Anticlassicismo e Manierismo



Nella Firenze dei primi anni venti del Cinquecento due giovani artisti, Jacopo Carucci (detto il Pontormo) e Rosso Fiorentino, sentirono il desiderio di sperimentare, di evadere da qual codice figurativo appreso nella bottega del maestro dell'Annunziata, Andrea del Sarto. Un codice figurativo caratterizzato dalla continua ricerca di equilibrio compositivo ed espressivo, dall'armonia delle forme, dei colori, degli atteggiamenti, una pittura ragionata, senza errori, senza istinto, una pittura che in regola con i dettami del Rinascimento doveva riprendere i canoni dell'arte classica. Stanchi ed insofferenti, gli “artisti anticlassici” iniziano a pensare qualcosa di nuovo: partendo dai loro “maestri senza errori” ne forzano i toni psicologici, caricarono i volti dei personaggi di espressività, di emozioni, i colori diventarono accesi, aggressivi, le composizioni non più statiche ma dinamiche.

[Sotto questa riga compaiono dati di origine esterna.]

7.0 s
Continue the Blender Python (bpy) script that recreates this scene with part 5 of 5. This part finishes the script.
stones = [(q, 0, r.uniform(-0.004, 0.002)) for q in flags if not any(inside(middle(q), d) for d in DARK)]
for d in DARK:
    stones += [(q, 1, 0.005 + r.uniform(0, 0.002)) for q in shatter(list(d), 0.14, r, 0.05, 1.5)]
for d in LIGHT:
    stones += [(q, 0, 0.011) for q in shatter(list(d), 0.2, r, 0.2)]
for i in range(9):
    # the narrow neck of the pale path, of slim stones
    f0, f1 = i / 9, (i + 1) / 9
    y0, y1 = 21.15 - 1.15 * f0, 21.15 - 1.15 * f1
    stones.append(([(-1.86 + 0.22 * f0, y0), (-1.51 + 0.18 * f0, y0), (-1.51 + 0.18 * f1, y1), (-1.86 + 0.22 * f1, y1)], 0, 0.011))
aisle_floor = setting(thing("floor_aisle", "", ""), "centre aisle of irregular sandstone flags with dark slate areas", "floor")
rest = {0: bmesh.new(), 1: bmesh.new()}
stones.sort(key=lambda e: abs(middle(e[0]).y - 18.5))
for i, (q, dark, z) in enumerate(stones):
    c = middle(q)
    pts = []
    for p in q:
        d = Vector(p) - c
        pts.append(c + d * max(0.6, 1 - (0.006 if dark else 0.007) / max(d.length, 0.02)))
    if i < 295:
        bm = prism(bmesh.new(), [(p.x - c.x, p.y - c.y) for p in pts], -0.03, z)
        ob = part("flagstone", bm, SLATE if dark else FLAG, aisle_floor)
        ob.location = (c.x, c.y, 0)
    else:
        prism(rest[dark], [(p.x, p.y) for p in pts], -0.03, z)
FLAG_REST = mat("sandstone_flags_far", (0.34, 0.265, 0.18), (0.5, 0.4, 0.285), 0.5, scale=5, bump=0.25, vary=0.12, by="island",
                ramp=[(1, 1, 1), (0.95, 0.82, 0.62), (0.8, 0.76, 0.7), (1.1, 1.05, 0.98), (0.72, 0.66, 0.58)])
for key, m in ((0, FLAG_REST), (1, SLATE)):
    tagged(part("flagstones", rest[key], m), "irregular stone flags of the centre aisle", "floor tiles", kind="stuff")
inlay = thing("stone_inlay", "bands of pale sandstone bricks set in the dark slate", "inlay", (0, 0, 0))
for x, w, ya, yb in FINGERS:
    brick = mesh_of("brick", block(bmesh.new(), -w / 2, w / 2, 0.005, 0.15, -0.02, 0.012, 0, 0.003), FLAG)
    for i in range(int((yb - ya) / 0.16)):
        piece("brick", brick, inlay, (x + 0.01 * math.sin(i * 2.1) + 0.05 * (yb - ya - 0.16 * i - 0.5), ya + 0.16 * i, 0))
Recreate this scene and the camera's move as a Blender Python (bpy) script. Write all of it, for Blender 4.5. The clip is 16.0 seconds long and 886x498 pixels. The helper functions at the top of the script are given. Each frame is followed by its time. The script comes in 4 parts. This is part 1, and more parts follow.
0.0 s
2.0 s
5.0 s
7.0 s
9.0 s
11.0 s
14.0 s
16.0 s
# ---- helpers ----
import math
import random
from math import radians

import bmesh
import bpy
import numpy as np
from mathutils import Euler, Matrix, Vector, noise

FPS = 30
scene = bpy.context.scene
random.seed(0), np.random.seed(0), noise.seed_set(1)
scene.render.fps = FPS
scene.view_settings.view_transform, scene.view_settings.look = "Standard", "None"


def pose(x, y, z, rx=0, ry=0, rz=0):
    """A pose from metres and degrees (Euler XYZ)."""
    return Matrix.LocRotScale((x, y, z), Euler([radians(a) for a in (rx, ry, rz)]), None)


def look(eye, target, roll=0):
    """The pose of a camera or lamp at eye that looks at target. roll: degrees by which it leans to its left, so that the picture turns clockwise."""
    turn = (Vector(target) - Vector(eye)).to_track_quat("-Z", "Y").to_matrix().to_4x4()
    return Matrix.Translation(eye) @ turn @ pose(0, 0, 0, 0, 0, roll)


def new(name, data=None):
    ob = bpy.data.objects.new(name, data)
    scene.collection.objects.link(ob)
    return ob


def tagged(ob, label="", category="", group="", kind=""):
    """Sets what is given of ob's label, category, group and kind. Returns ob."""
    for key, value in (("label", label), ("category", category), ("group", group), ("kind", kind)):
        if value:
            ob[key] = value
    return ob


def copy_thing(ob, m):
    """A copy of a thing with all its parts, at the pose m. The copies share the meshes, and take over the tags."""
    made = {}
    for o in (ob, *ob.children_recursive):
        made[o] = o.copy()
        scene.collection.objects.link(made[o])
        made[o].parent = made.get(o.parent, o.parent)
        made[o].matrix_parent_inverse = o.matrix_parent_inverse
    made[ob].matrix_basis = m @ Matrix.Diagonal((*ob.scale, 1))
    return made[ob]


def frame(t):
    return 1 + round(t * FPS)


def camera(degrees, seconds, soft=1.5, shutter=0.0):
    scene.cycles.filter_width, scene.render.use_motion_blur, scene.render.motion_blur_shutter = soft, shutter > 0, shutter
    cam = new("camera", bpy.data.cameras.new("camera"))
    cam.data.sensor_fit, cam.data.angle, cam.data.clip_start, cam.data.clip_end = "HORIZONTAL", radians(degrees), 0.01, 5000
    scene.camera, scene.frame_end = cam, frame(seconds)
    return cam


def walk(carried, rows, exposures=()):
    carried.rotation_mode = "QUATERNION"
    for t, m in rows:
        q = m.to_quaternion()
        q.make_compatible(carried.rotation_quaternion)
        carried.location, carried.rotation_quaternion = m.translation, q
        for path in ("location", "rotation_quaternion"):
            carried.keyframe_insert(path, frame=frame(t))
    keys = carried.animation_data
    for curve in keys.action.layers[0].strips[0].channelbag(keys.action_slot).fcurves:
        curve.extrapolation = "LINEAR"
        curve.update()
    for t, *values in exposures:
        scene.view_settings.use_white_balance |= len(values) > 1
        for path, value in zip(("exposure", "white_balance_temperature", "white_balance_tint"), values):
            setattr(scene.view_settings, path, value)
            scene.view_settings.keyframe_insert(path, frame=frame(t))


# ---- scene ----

La stagione anticlassica, di cui il Rosso e il Pontormo sono i migliori rappresentanti, porta in sé quella cultura stilistica che maturerarà durante l'età della Maniera.
un'età che compie i suoi primi passi nella città eterna tra la morte di Raffaello (1520) e il sacco di Roma (1527).
La maniera è generalmente intesa come lo stile di ogni singolo artista, il suo modus operandi che lo distingue da ogni altro, quindi la sua impronta soggettiva. Ovviamente la soggettività della maniera si scontra con l'oggettività dell'imitazione della natura, e proprio questo distacco dalla realtà portò a considerare negativamente all'arte cinquecentesca.
Il Vasari, al contrario, sostiene che la maniera ha un'accezione positiva o negativa in base al rapporto che instaura con la natura e la sintesi tra le due si realizza tramite l'«electio» cioè l'imitazione selettiva di quanto di più bello c'è in natura.
L'arte è formata in parte dalla natura e in parte dall'artista, mentre la natura detta le regole, le misure, fornisce i canoni, l'artista manovra queste norme e si concede delle licenze, eccede la misura. Ma è fondamentale che questo equilibrio non si spezzi, bisogna quindi evitare che l'operato dell'artista prevalga sulla natura e l'unica soluzione per Vasari è attenersi al «retto giudizio» il quale deve fare in modo che la «licenza» sia «ordinata alla regola».
La Maniera è l'arte dominata dall'ossimoro visivo, quindi dal contrapposto di corpi serpentinati che si aggrovigliano gli uni agli altri, dal virtuosismo che vuole mostrare la facilità di risoluzioni di esecuzioni tanto intricate perché, come Baldassarre Castiglione soleva ricordare al suo Cortegiano «è vera arte solo quella che non sembra essere arte».
L'artista ha una mente veloce, che elabora continuamente pensieri e fantasie e la grottesca, che fa germogliare le proprie forme l'una dall'altra, un'aggregazione di elementi incongrui, incompatibili, legati tra loro solo dall'estro del pittore, è la migliore espressione del cervello dell'artista che lavora di getto. È il trionfo dell'illogico e del fiabesco.
Ma l'età della Maniera è anche l'età delle guerre che devastano l'Italia percorsa in lungo e in largo da eserciti francesi e spagnoli, è l'età della crisi religiosa delle riforme protestanti e della Controriforma.
E quei mostri che popolano i giardini, gli automi, i giganti, le stranezze, l'allegria delle feste servono ad esorcizzare le paure quotidiane, la perdita di certezze politiche e spirituali.
Ma proprio ciò che diede linfa all'arte della maniera fu la causa del suo tramonto.